Just look at the way he wrote his comment above. The implication is that anything he didn't write is rubbish - and inversely, anything he had a hand in is gospel. While it is true that there is a lot of bad information, not everything is wrong.

Students should maintain a healthy skepticism not only in regard to pages like this one, but should also learn to recognize pathological skeptics who are intolerant of new ideas. Those who would deny any possibility that some "far out" ideas might have validity are not supported by the history of scientific and technical advance.

Such skeptics heaped scorn on the idea that the East coast of South America seemed to fit the West coast of Africa implying that they might once have been joined. Only after evidence supporting plate tectonics became overwhelming were the skeptics silenced. The same thing happened with meteor impact extinction events and the vector theory of stomach ulcers.

Supporters of these ideas were not just criticized but had their reputations damaged and their knowledge and credibility impugned in some very ugly incidents before they were vindicated. This is the dirty little secret of science. The one step in the scientific method that nobody talks about is the pathology of excess skepticism and personal criticism that has nothing to do with the science.

Good luck in your research..... and remember - today's wild ideas may well be tomorrow's established facts. [User:I]

[edit] Patent's Suck!

This 'Dean Drive' thing either doesn't work or these Dean fellas are worse than the RIAA when it comes to intellectual property tyranny!
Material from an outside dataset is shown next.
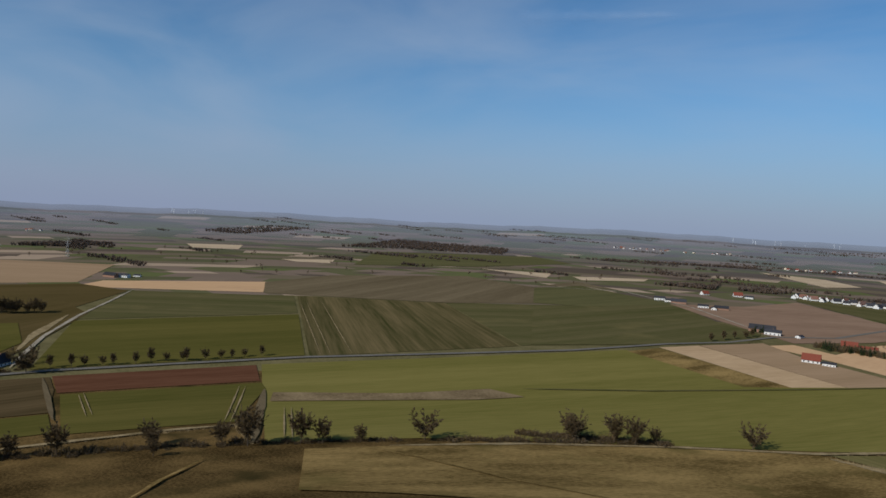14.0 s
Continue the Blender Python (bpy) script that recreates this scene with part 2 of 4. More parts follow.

If somebody makes one of these, put full notes and everything on the web and on Emule (P2P) too (to prevent nationalization / militarization) on a copyleft license (Design Science License - DSL is best for science work; GPL, CC-by-sa are copyleft too). You can still charge money for non-copyleft compliant usage. This is how MySQL works - dual copyleft/commercial licensing. —The preceding unsigned comment was added by GreatInca (talkcontribs) 19:44, 8 January 2007 (UTC).